Vote Leave sent out one billion targeted ads in the EU referendum campaign, all directed at three million previously hidden potential Leave voters. Leave.eu did much the same, with the help of a foreign billionaire who was using Britain as a test-bed for the Trump campaign. They were able to send whatever messages they liked, free from fact-checking or open debate; most of these ads only became more widely known long after the referendum. They broke the political system as it had been understood for decades in order to get across the line and win their precious Brexit.
That’s the new political reality, and we’ll all have to adjust somehow—the same way England’s political reality had to adjust after William the Conqueror turned up in 1066, and broke the political system as it had been understood for decades. That doesn’t mean that the Anglo-Saxons had to like it, or “accept the result” as the pro-Brexit Twitter drones want us to now.

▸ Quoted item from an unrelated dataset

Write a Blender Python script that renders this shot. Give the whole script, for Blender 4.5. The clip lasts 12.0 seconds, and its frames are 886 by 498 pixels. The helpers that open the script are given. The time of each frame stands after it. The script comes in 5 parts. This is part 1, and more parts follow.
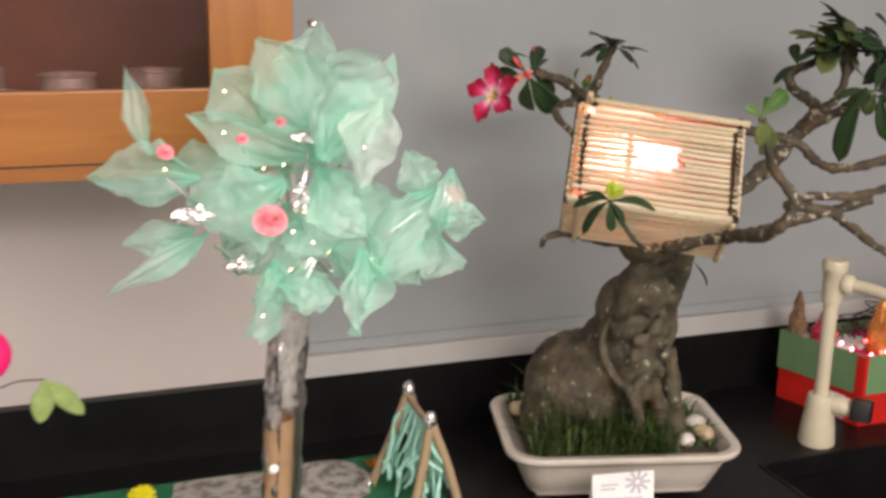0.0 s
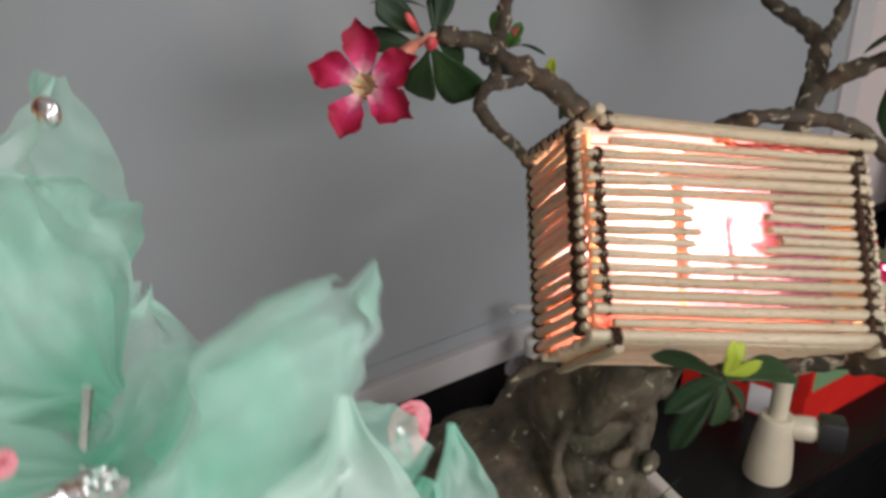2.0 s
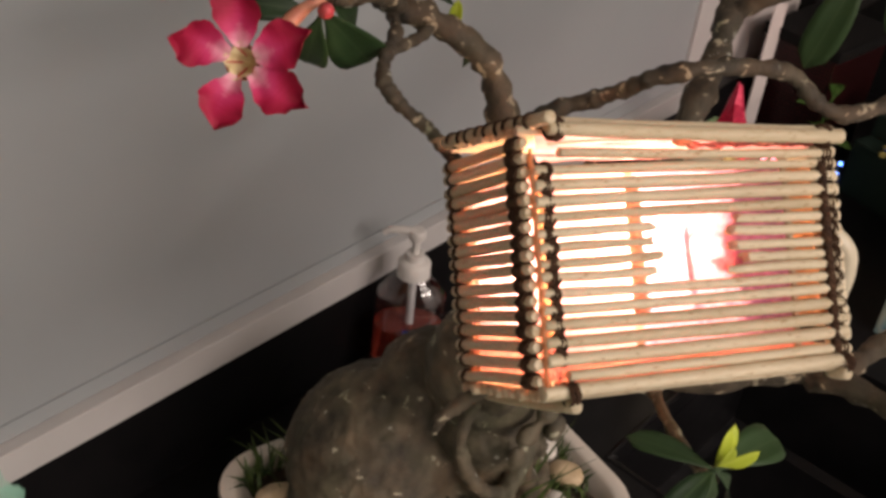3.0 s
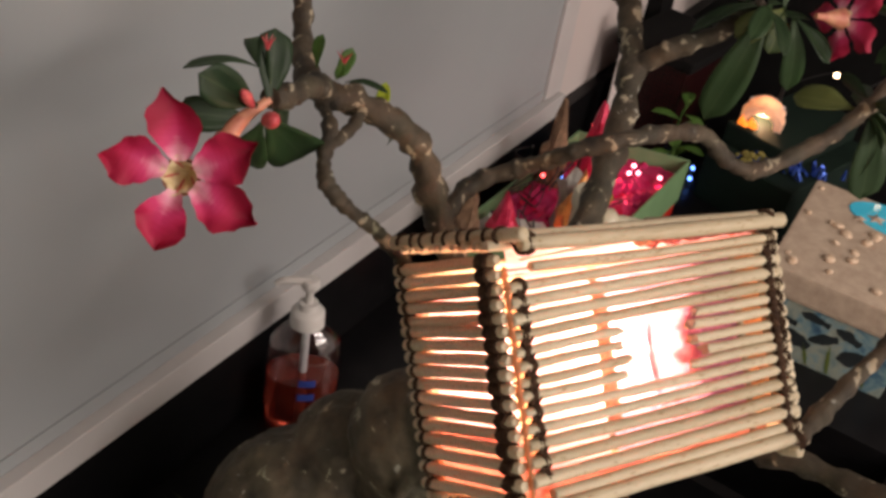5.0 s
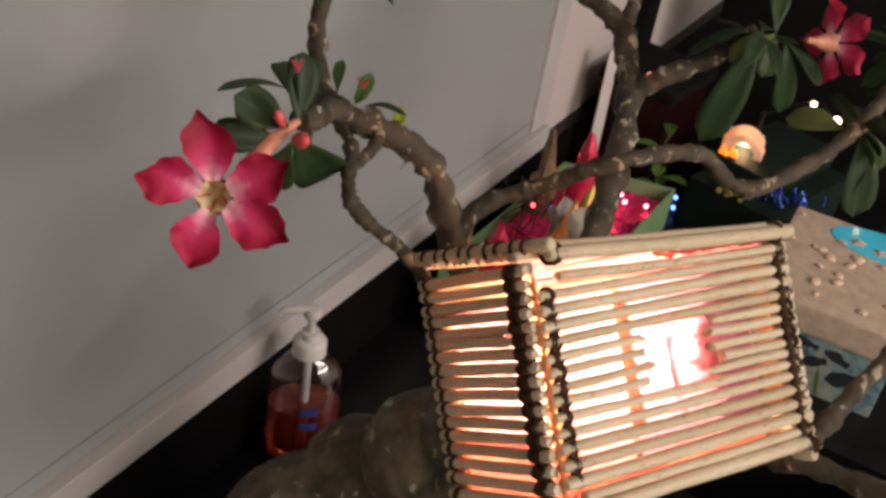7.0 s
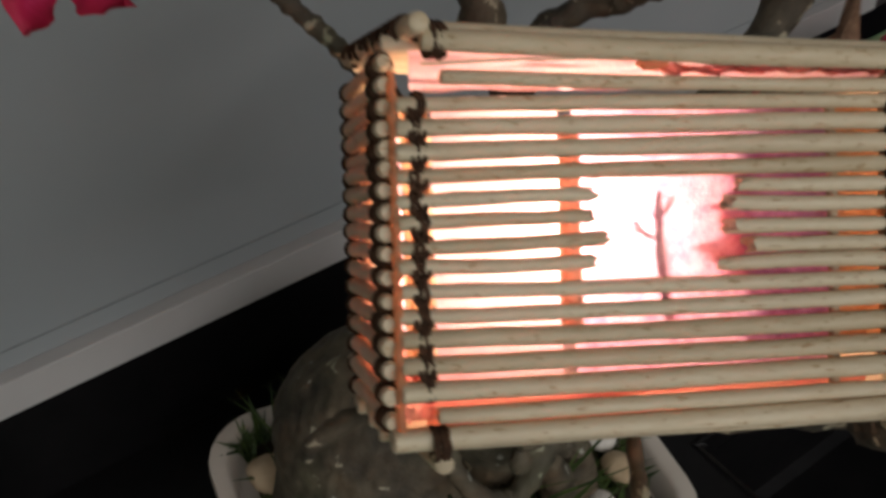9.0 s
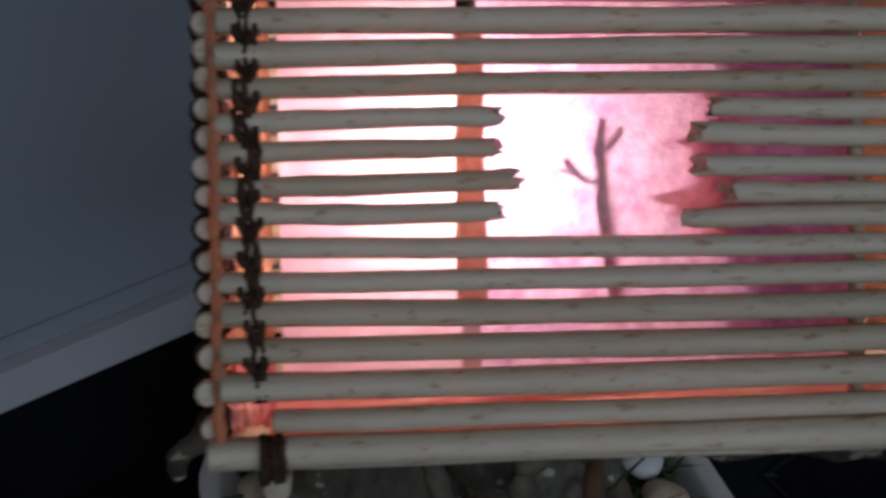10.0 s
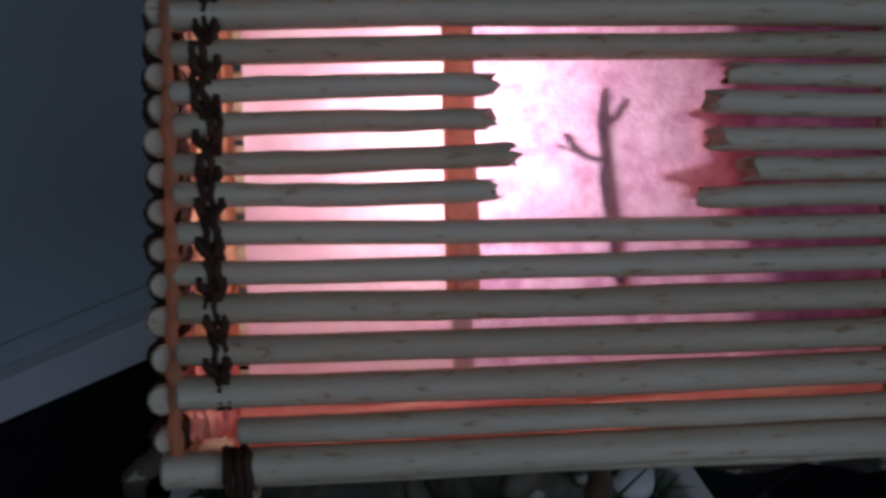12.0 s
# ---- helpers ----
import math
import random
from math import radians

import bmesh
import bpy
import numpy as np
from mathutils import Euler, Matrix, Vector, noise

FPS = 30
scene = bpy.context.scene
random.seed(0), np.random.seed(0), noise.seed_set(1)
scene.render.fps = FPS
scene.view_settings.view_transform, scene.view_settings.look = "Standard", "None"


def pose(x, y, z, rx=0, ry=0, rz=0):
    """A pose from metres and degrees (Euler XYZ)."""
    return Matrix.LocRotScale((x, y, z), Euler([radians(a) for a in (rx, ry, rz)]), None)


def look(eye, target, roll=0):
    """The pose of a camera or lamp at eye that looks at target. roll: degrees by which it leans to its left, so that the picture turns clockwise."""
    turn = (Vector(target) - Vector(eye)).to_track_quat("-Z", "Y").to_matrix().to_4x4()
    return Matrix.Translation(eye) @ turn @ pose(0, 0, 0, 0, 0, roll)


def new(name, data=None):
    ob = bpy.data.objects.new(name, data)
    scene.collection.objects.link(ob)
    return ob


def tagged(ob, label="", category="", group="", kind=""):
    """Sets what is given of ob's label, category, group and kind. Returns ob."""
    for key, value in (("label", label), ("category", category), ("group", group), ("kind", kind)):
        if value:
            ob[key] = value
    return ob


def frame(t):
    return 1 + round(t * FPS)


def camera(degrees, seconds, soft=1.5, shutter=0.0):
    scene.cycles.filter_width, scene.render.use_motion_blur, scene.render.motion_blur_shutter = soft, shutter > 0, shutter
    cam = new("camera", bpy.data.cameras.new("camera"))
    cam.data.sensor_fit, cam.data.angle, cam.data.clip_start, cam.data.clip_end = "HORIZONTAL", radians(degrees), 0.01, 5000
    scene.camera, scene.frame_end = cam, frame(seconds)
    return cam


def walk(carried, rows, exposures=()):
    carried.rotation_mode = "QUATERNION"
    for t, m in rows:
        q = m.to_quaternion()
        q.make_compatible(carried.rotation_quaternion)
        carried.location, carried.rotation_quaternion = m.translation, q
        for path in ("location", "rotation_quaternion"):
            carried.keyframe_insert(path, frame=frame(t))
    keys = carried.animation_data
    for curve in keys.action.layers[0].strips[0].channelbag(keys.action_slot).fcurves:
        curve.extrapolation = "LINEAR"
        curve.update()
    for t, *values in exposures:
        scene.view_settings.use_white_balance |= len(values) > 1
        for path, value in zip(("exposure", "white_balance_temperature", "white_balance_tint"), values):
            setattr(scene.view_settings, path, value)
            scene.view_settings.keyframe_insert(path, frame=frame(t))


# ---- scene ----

When post-Brexit Britain is dotted with new castles and anyone who doesn’t speak the language of the victors is ground into the dirt, are we supposed to rest easy knowing that in a few hundred years it’ll all be history and there’ll still be British people on these islands, hurrah?
Obdurate Brexiters, your Raabs and your Redwoods, aren’t the only ones whose resolve has been hardened by the past few years. If we do leave, a lot of Remainers will immediately become Rejoiners. Stand by for forty years of complaint.
Distilled from yet another Mefi Brexit thread.